--- Given problem ---
Identify each line containing the word "that" and copy it.
====== Material provided
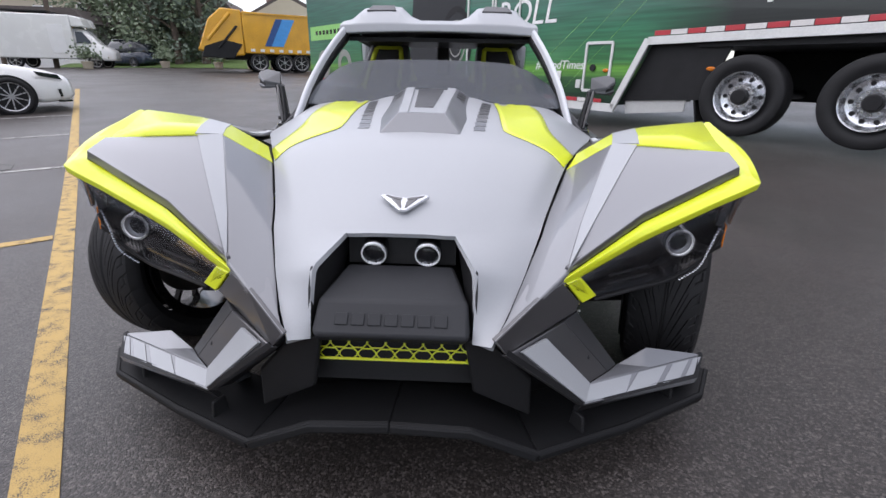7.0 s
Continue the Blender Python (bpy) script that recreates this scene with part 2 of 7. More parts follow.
def lettering(name, text, size, m, mat, parent=None, depth=0.003):
    """Raised letters in the built-in font."""
    cu = bpy.data.curves.new(name, "FONT")
    cu.body, cu.size, cu.extrude, cu.shear = text, size, depth, 0.15
    tmp = bpy.data.objects.new(name, cu)
    me = bpy.data.meshes.new_from_object(tmp)
    bpy.data.objects.remove(tmp)
    me.materials.clear()
    me.materials.append(mat)
    ob = new(name, me)
    ob.parent = parent
    ob.matrix_basis = m
    return ob


def rise(x, y):
    """The lot's height: level by the roadster, then a gentle climb outwards, least towards the west."""
    q = max(0.0, min(math.hypot(x, y - 0.5), 34.0) - 3.4)
    ang = math.degrees(math.atan2(y - 0.5, x)) % 360
    west, trailer_side = math.exp(-(((ang - 165) / 28) ** 2)), math.exp(-(((ang - 49) / 24) ** 2))
    return 0.007 * max(-1.5, min(1.5, x)) + 0.033 * q * (1 - 0.8 * west) + 0.14 * trailer_side * (1 - math.exp(-q / 1.5))


def stack(rings, sx=1):
    """A closed body through rings of equal count, capped at both ends."""
    bm = bmesh.new()
    vs = [[bm.verts.new((x * sx, y, z)) for x, y, z in r] for r in rings]
    n = len(vs[0])
    for a, b in zip(vs, vs[1:]):
        for k in range(n):
            bm.faces.new((a[k], a[(k + 1) % n], b[(k + 1) % n], b[k]))
    bm.faces.new(vs[0])
    bm.faces.new(list(reversed(vs[-1])))
    bmesh.ops.recalc_face_normals(bm, faces=bm.faces)
    return bm
# ---- asphalt lot ----
def asphalt_material():
    m = bpy.data.materials.new("damp_asphalt")
    m.use_nodes = True
    n, l = m.node_tree.nodes, m.node_tree.links
    p = n["Principled BSDF"]
    co = n.new("ShaderNodeTexCoord")
    stones = n.new("ShaderNodeTexVoronoi")
    stones.inputs["Scale"].default_value = 170
    l.new(co.outputs["Object"], stones.inputs["Vector"])
    grit = n.new("ShaderNodeTexNoise")
    grit.inputs["Scale"].default_value, grit.inputs["Detail"].default_value = 420, 4
    l.new(co.outputs["Object"], grit.inputs["Vector"])
    blot = n.new("ShaderNodeTexNoise")
    blot.inputs["Scale"].default_value, blot.inputs["Detail"].default_value, blot.inputs["Roughness"].default_value = 0.55, 6, 0.6
    l.new(co.outputs["Object"], blot.inputs["Vector"])
    lum = n.new("ShaderNodeSeparateColor")
    l.new(stones.outputs["Color"], lum.inputs[0])
    tone = n.new("ShaderNodeValToRGB")
    e = tone.color_ramp.elements
    e[0].position, e[0].color = 0.0, (0.0102, 0.0084, 0.0076, 1)
    e[1].position, e[1].color = 0.60, (0.0295, 0.0246, 0.0220, 1)
    e2 = tone.color_ramp.elements.new(0.86)
    e2.color = (0.053, 0.0462, 0.0425, 1)
    e3 = tone.color_ramp.elements.new(0.97)
    e3.color = (0.088, 0.077, 0.070, 1)
    l.new(lum.outputs[0], tone.inputs[0])
    k1 = n.new("ShaderNodeMapRange")
    k1.inputs["From Min"].default_value, k1.inputs["From Max"].default_value = 0.3, 0.7
    k1.inputs["To Min"].default_value, k1.inputs["To Max"].default_value = 0.92, 1.42
    l.new(blot.outputs[0], k1.inputs["Value"])
    tint = n.new("ShaderNodeVectorMath")
    tint.operation = "SCALE"
    l.new(tone.outputs[0], tint.inputs[0])
    l.new(k1.outputs[0], tint.inputs["Scale"])
    l.new(tint.outputs[0], p.inputs["Base Color"])
    k2 = n.new("ShaderNodeMapRange")
    k2.inputs["From Min"].default_value, k2.inputs["From Max"].default_value = 0.3, 0.7
    k2.inputs["To Min"].default_value, k2.inputs["To Max"].default_value = 0.33, 0.52
    l.new(blot.outputs[0], k2.inputs["Value"])
    l.new(k2.outputs[0], p.inputs["Roughness"])
    hs = n.new("ShaderNodeMath")
    hs.operation = "MULTIPLY_ADD"
    hs.inputs[1].default_value = -1.0
    l.new(stones.outputs["Distance"], hs.inputs[0])
    l.new(grit.outputs[0], hs.inputs[2])
    b = n.new("ShaderNodeBump")
    b.inputs["Strength"].default_value, b.inputs["Distance"].default_value = 0.42, 0.003
    l.new(hs.outputs[0], b.inputs["Height"])
    l.new(b.outputs[0], p.inputs["Normal"])
    return m


ASPHALT = asphalt_material()
bm = bmesh.new()
radii = [0.0, 1.0, 2.0, 3.0, 3.4, 3.8, 4.5, 5.5, 7, 9, 11, 13, 16, 20, 25, 30, 34, 36, 45, 70, 120, 300, 900, 2500]
rings = []
for r in radii[1:]:
    rings.append([bm.verts.new((r * math.cos(a), 0.5 + r * math.sin(a), rise(r * math.cos(a), 0.5 + r * math.sin(a)))) for a in np.linspace(0, 2 * math.pi, 145)[:-1]])
mid = bm.verts.new((0, 0.5, rise(0, 0.5)))
for k in range(144):
    bm.faces.new((mid, rings[0][k], rings[0][(k + 1) % 144]))
for a, b in zip(rings, rings[1:]):
    for k in range(144):
        bm.faces.new((a[k], b[k], b[(k + 1) % 144], a[(k + 1) % 144]))
bmesh.ops.recalc_face_normals(bm, faces=bm.faces)
tagged(part("ground", bm, ASPHALT, smooth=True), "dark damp coarse asphalt lot", "ground", kind="structure")


def stripe(name, a, b, width, mat, label):
    """A painted line that follows the ground."""
    a, b = np.array(a, float), np.array(b, float)
    d = (b - a) / np.linalg.norm(b - a)
    side = np.array((-d[1], d[0])) * width / 2
    n = max(2, int(np.linalg.norm(b - a) / 0.25))
    rows = [[(*(a + (b - a) * i / n + side * k), rise(*(a + (b - a) * i / n)) + 0.004) for i in range(n + 1)] for k in (-1, 1)]
    return tagged(part(name, loft(rows, (0, 0, 1), 0.003), mat), label, "road marking", kind="structure")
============
--- Result of this exercise ---
Continue the Blender Python (bpy) script that recreates this scene with part 2 of 7. More parts follow.
    """A painted line that follows the ground."""